1982
Heber J. Grant 1856–1945
April 1982


“Heber J. Grant 1856–1945,” Tambuli, Apr. 1982, C7

Heber J. Grant

1856–1945

When Heber Jeddy Grant was only nine days old, his father Jedediah M. Grant died after an uneven bout with pneumonia. Jedediah, who was only forty years old at that time, had been a missionary stalwart for the Church, second counselor to Brigham Young, and Salt Lake City’s first mayor.

To support herself and to help provide for Jeddy, the boy’s mother Rachel Grant did sewing for other people and took in boarders.

When Jeddy was about six years old, he liked to hitch rides on passing sleighs by hanging on behind for a block or two. Once he got on the sleigh of President Brigham Young, who liked to drive fast. Years later, he recalled, “I found myself skimming along with such speed that I dared not jump off …

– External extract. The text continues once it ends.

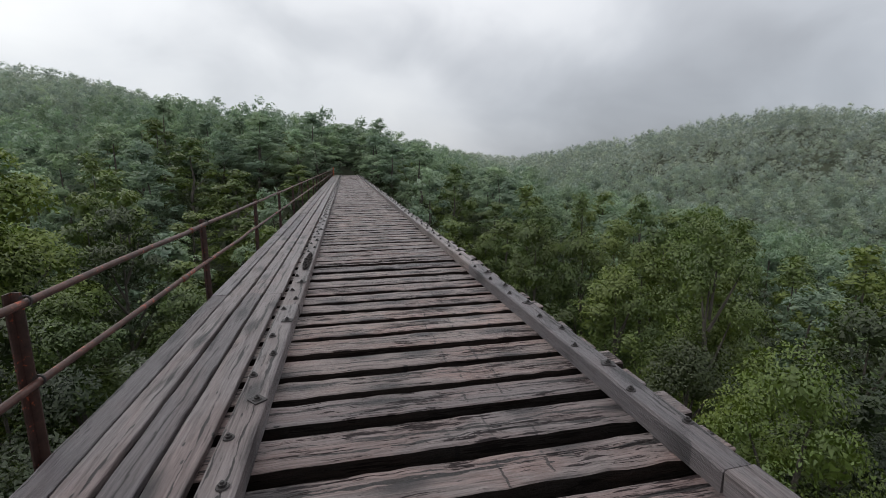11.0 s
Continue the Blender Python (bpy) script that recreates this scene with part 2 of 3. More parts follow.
def leaf_material(name, a, b, c, gloss=0.4, texture=0.0, far=False):
    """Wet leaves; texture is the scale of the dark gaps put into far crowns' colour."""
    m, t, bsdf = material(name)
    geo = t.nodes.new("ShaderNodeNewGeometry")
    info = t.nodes.new("ShaderNodeObjectInfo")
    v = math_node(t, "ADD", math_node(t, "MULTIPLY", geo.outputs["Random Per Island"], 0.45), math_node(t, "MULTIPLY", info.outputs["Random"], 0.55))
    col = ramp(t, v, [(0.1, a), (0.5, b), (0.95, c)])
    if far:
        tones = noise_tex(t, geo.outputs["Position"], 0.22, 2, 0.5)
        col = mixrgb(t, 1.0, col, ramp(t, tones, [(0.34, (0.72, 0.74, 0.76)), (0.50, (1.0, 1.0, 1.0)), (0.66, (1.26, 1.28, 1.18))]), "MULTIPLY")
    patch = noise_tex(t, geo.outputs["Position"], 0.13, 4, 0.6)
    col = mixrgb(t, ramp(t, patch, [(0.42, (0, 0, 0)), (0.60, (1, 1, 1))]), col, mixrgb(t, 1.0, col, (1.10, 1.05, 0.92) if far else (1.30, 1.15, 0.80), "MULTIPLY"))
    link(t, col, bsdf.inputs["Base Color"])
    bsdf.inputs["Roughness"].default_value = 0.45
    bsdf.inputs["Specular IOR Level"].default_value = gloss
    if texture:
        # mottled colour stands in for shaded gaps between leaf clumps
        leafy = noise_tex(t, geo.outputs["Position"], texture, 6, 0.7)
        link(t, mixrgb(t, 1.0, col, ramp(t, leafy, [(0.36, (0.80, 0.80, 0.81)), (0.50, (1.0, 1.0, 1.0)), (0.64, (1.12, 1.12, 1.10))]), "MULTIPLY"), bsdf.inputs["Base Color"])
    tr = t.nodes.new("ShaderNodeBsdfTranslucent")
    link(t, mixrgb(t, 1.0, col, (1.0, 1.13, 0.88) if far else (1.3, 1.5, 0.6), "MULTIPLY"), tr.inputs["Color"])
    mix = t.nodes.new("ShaderNodeMixShader")
    # far leaves let more light through, which lifts their darks as haze would
    mix.inputs[0].default_value = 0.38 if far else 0.18
    link(t, bsdf.outputs[0], mix.inputs[1])
    link(t, tr.outputs[0], mix.inputs[2])
    link(t, mix.outputs[0], t.nodes["Material Output"].inputs["Surface"])
    return m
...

“President Young, happening to notice me hanging on his sleigh, immediately called out—‘Brother Isaac, stop!” He then had his driver, Isaac Wilson, get out and pick me up and tuck me snugly under the robes on the front seat. President Young … asked, ‘Are you warm?’ and when I answered ‘yes,’ he inquired my name and where I lived. He then talked to me in the most kindly manner, told me how much he had loved my father and what a good man he was, and expressed the hope that I would be as good as my father. Our conversation ended in his inviting me to come up to his office some day and have a chat with him.”

Jeddy Grant did visit Brigham Young again, and often. Of their association he remarked, “I learned not only to respect and venerate him, but to love him with an affection akin to that which I imagine I would have felt for my own father, had I been permitted to know and return a father’s love.”

Jeddy worked just as diligently in his Church service as he did in business. At twenty-three he was called to be president of the Tooele, Utah Stake; at twenty-five he became an apostle of the Church; in 1901 he was chosen to open a new mission in Japan.

In 1918 Heber J. Grant was sustained as the seventh president of the Church, and he served in that capacity for over twenty-six years, longer than any president except Brigham Young. His spiritual leadership and valuable business sense helped the Church to grow rapidly during those years. He died in 1945 at eighty-eight years of age.